* **Request**
For the records that follow, return only the count of lines containing the string "Python".

Records with scene code:

— start —

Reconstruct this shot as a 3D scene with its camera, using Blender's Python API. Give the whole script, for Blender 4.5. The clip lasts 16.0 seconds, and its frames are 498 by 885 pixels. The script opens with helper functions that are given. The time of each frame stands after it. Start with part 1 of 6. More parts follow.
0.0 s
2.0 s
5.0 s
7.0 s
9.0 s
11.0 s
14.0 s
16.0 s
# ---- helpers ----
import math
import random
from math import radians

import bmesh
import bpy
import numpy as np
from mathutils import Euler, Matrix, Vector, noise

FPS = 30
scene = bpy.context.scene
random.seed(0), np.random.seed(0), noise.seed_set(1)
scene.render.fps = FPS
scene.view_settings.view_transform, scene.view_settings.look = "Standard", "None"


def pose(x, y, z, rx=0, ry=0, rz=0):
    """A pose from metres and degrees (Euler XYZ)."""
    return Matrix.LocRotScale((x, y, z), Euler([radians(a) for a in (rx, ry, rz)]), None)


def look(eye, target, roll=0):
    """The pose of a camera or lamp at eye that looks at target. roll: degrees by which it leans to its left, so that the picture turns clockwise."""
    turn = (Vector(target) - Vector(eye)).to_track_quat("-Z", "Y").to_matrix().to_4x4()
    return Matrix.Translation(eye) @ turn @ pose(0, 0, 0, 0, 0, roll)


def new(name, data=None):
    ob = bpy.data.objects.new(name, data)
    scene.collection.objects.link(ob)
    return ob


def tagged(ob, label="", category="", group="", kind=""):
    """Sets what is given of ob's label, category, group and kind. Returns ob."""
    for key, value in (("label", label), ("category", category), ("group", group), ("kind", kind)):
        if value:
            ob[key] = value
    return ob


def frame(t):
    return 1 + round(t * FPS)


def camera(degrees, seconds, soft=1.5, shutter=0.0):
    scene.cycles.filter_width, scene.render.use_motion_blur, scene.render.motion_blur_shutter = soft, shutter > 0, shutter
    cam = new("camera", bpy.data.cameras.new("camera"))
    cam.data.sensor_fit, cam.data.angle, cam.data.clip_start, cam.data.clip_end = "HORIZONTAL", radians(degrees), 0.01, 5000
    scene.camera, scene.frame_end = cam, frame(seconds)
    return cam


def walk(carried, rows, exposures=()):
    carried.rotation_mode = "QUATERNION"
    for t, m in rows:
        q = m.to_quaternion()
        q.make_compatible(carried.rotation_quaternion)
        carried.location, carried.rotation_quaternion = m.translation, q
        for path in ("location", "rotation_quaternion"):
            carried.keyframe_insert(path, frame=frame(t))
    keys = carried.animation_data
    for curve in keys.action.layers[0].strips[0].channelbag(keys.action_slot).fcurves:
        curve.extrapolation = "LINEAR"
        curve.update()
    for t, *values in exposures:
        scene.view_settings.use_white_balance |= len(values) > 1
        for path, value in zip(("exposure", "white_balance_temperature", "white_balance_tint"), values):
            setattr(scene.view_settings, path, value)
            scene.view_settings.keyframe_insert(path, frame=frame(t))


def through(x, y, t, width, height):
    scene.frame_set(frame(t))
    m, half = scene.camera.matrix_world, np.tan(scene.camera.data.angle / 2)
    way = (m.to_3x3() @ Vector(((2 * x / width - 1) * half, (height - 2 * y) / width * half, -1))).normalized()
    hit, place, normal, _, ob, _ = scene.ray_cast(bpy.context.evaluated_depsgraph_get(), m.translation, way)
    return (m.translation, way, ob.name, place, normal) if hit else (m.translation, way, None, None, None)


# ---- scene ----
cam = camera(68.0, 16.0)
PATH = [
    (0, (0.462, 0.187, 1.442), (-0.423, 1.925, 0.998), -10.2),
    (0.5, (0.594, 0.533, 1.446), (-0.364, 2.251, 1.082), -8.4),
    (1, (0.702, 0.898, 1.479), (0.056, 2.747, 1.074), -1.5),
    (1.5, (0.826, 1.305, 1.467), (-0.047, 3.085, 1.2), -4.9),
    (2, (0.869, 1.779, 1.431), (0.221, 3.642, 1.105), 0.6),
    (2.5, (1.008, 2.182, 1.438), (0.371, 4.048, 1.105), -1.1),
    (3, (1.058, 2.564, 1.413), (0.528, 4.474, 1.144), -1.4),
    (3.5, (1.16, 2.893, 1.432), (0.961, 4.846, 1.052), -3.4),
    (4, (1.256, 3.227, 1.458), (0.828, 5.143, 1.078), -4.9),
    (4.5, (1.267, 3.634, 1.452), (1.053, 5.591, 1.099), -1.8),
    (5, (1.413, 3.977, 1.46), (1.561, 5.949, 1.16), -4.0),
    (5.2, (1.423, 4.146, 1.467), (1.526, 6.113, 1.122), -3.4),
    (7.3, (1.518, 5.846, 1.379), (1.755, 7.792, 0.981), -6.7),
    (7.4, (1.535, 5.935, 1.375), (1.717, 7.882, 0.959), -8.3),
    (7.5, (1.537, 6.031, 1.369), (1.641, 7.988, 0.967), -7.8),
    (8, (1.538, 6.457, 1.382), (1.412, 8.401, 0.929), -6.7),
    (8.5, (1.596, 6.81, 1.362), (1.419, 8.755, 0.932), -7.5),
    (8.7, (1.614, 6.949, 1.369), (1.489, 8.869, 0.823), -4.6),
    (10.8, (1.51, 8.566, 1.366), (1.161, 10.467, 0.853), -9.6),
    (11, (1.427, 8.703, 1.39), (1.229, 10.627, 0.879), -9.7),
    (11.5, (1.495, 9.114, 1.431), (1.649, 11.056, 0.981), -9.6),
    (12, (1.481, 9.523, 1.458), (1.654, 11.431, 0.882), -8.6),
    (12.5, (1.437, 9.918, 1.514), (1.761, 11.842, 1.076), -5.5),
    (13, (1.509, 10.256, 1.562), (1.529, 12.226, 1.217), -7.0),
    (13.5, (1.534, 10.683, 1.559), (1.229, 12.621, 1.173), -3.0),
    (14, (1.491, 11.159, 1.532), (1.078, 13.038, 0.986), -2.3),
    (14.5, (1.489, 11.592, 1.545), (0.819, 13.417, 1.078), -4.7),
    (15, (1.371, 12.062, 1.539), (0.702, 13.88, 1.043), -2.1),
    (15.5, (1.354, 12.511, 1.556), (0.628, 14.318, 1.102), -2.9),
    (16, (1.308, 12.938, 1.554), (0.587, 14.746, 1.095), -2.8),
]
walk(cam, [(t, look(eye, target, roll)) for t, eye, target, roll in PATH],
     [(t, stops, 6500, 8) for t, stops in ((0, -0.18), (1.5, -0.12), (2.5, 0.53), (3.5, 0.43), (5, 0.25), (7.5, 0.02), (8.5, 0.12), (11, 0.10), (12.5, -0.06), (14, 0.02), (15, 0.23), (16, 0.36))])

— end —
— start —

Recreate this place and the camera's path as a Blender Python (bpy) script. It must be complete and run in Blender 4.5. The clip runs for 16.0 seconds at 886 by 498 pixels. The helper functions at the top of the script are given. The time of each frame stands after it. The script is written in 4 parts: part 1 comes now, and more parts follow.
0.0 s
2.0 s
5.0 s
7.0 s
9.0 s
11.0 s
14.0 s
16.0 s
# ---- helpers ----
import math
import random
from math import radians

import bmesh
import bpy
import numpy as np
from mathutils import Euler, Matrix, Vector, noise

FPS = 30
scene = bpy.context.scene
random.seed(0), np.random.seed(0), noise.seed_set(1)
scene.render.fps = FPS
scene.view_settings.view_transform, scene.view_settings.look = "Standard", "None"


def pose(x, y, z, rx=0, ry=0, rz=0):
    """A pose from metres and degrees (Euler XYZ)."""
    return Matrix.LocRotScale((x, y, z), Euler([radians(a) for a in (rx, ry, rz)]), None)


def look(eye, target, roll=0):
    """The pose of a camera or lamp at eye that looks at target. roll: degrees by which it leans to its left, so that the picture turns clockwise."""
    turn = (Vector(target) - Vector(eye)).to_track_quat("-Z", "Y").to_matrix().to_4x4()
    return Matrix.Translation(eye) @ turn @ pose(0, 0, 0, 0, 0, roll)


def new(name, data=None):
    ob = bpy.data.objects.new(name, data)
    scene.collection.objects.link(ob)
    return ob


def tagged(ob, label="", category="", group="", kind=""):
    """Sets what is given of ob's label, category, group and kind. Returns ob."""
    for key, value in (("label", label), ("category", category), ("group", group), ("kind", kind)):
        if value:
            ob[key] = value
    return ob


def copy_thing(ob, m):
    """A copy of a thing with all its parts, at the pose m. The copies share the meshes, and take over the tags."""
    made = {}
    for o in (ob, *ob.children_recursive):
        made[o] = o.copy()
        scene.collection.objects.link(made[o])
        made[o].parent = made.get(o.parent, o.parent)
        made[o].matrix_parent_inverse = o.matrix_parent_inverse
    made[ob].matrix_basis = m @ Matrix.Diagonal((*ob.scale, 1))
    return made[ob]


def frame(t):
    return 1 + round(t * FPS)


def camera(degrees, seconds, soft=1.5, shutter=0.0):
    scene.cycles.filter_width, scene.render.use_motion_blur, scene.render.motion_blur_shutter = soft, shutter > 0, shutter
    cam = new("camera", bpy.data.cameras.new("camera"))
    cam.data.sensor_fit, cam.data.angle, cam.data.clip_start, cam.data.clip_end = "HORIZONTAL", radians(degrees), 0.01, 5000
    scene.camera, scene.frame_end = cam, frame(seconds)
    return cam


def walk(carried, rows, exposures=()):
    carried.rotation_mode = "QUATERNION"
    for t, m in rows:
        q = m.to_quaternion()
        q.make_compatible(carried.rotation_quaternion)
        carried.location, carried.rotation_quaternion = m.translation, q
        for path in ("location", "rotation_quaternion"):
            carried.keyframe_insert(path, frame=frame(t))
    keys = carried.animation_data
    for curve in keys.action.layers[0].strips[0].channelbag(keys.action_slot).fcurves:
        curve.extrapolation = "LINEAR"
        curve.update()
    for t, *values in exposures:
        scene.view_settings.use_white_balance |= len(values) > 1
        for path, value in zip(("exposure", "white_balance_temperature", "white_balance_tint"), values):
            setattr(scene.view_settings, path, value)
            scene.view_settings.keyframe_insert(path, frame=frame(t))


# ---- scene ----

— end —
— start —

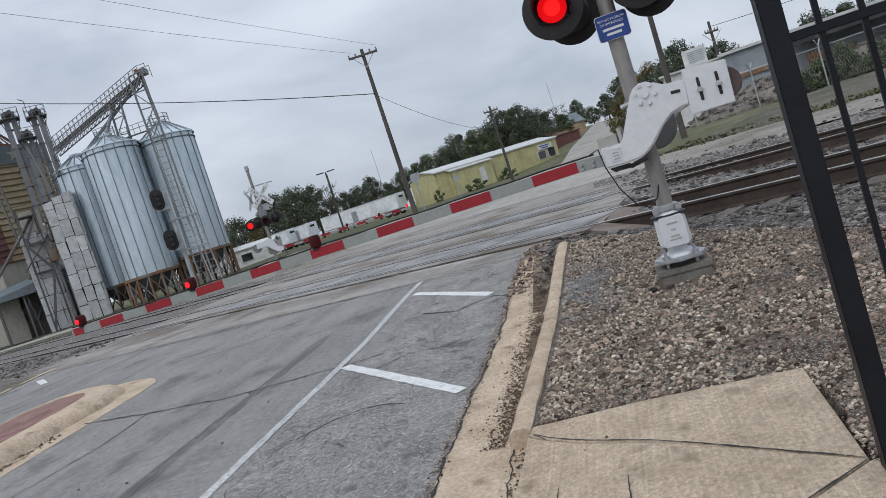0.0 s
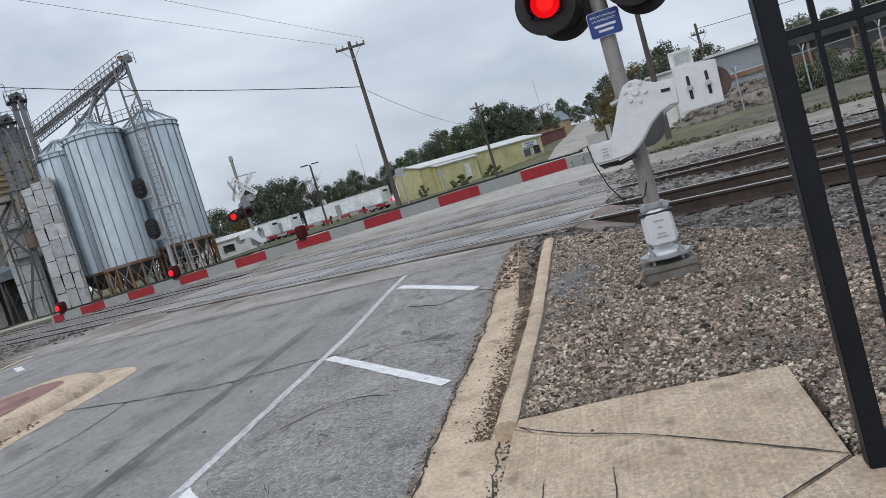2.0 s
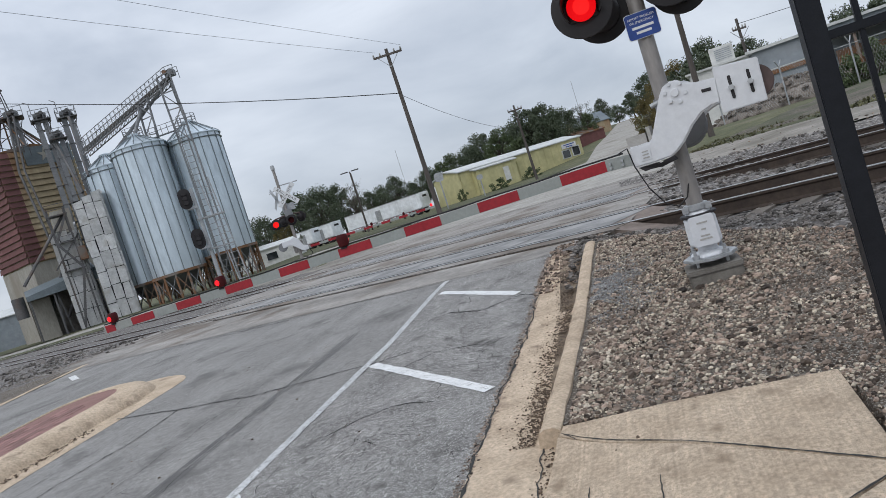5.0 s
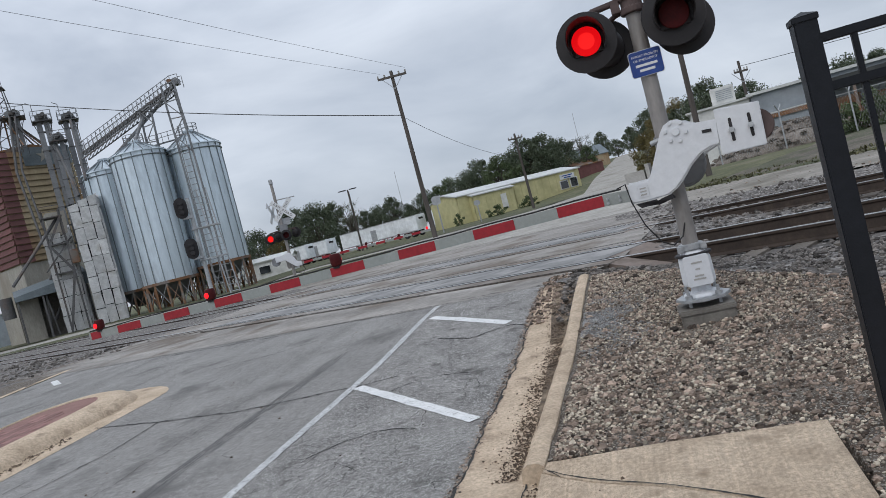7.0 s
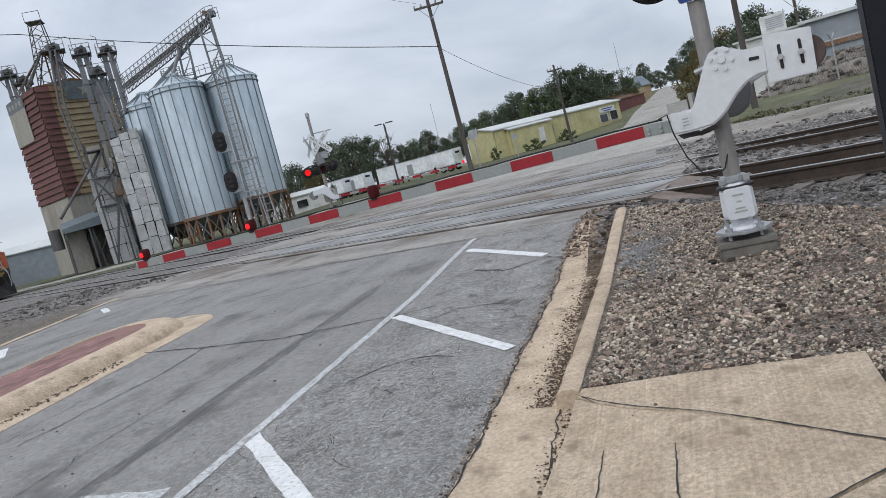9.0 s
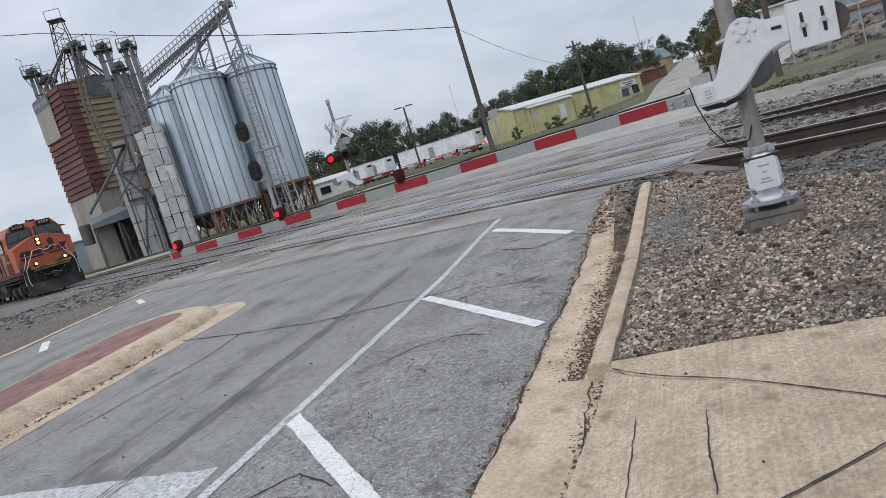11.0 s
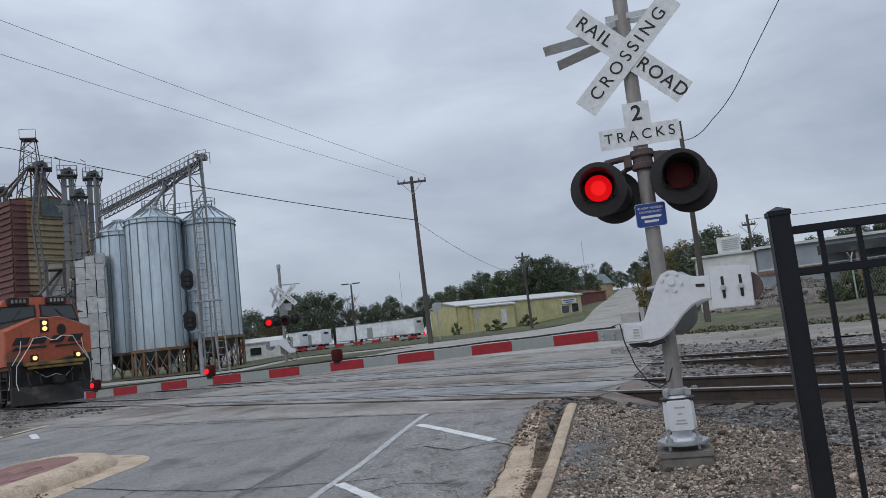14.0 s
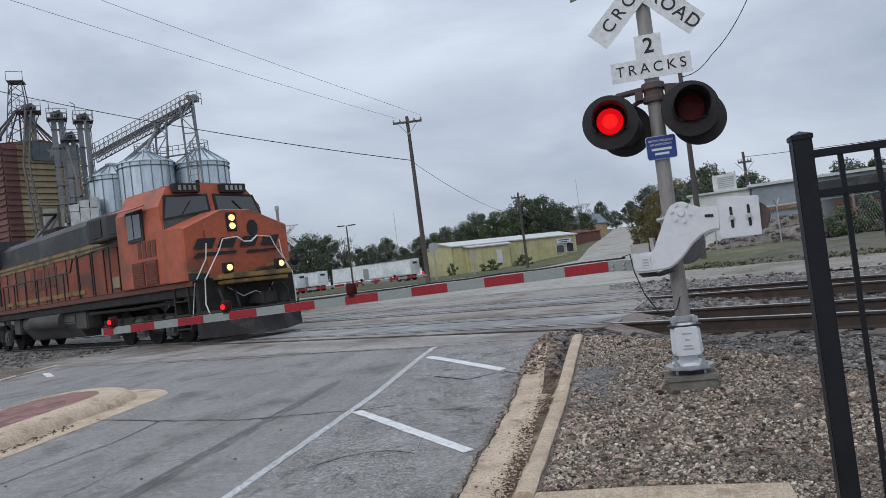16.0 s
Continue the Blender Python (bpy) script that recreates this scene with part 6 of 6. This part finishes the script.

— end —

* **Response**
3